Move something. Yoga, walk, run, move my body in some way.

Bake something. I started baking bread on Mondays.

Read something. Preferably not a theology book.

Grow something. It was March when I started this so I would go outside and work in my garden.

For me, these offered me some structure, some practices to embrace that allowed me to fully engage and enjoy the time apart that Sabbath can offer. Over the next few weeks, five, to be exact, we will explore a few different practices that are often part of Sabbath. Mindfulness or paying attention. Play. Reflection, Meditation or Prayer. We won’t explore these as obligations or expectations, but as an invitation to explore what might be meaningful for you. In the margins of my Bible for the text from Exodus there is a note that says; “…the ‘you’ is always singular: the commandments, which the Jewish tradition calls the ‘ten words,’ are addressed to the individual, not the nation.” Sabbath is personal. You can practice it as a family, but it is unique to you, what it means for you and your family to “keep it holy” may be very different than what it means for me and my family. Even down to the day you choose to practice is entirely personal too. For me, trying to keep Sunday as Sabbath would be impossible so I practice a solo Sabbath on Mondays, but lately, I find myself needing to work on Mondays too so I modify. Lu and I try to keep Saturday as a day for us to be together, and I carve out time on Monday too. Maybe you can’t offer a whole day, start with an hour, or a just the morning. Maybe Sunday doesn’t work for you, try Friday night. A Sabbath practice should be meaningful for you, if it isn’t, do something different.

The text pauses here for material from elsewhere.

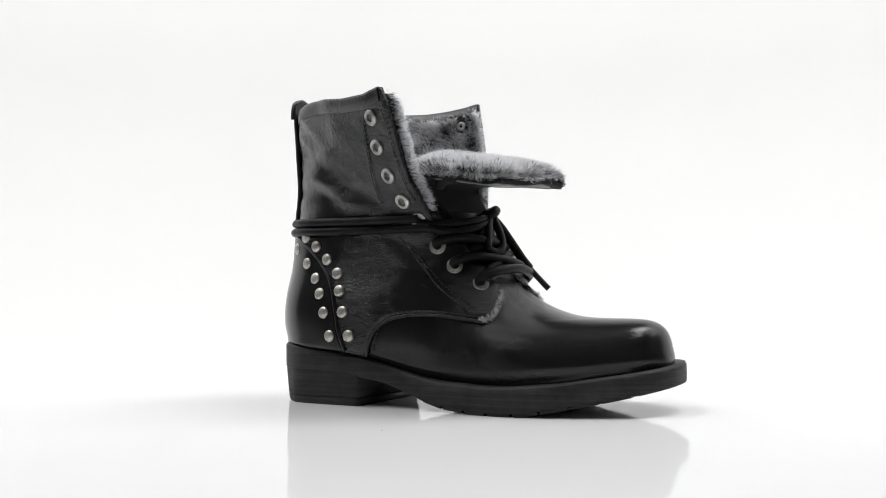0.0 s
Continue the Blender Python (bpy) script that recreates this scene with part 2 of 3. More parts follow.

Do you currently have a Sabbath practice? If you were to look at your week ahead, what day or time might you be able to carve out for rest and Sabbath?

This week I invite you just notice when you might be able to create space for Sabbath. You don’t need to do anything specific during that time right now, you don’t even need to observe it, but just note, if I were to embrace a Sabbath practice this is the time I would set aside. The Divine is ready to offer peace, rest and relationship whenever, wherever, and however you are ready.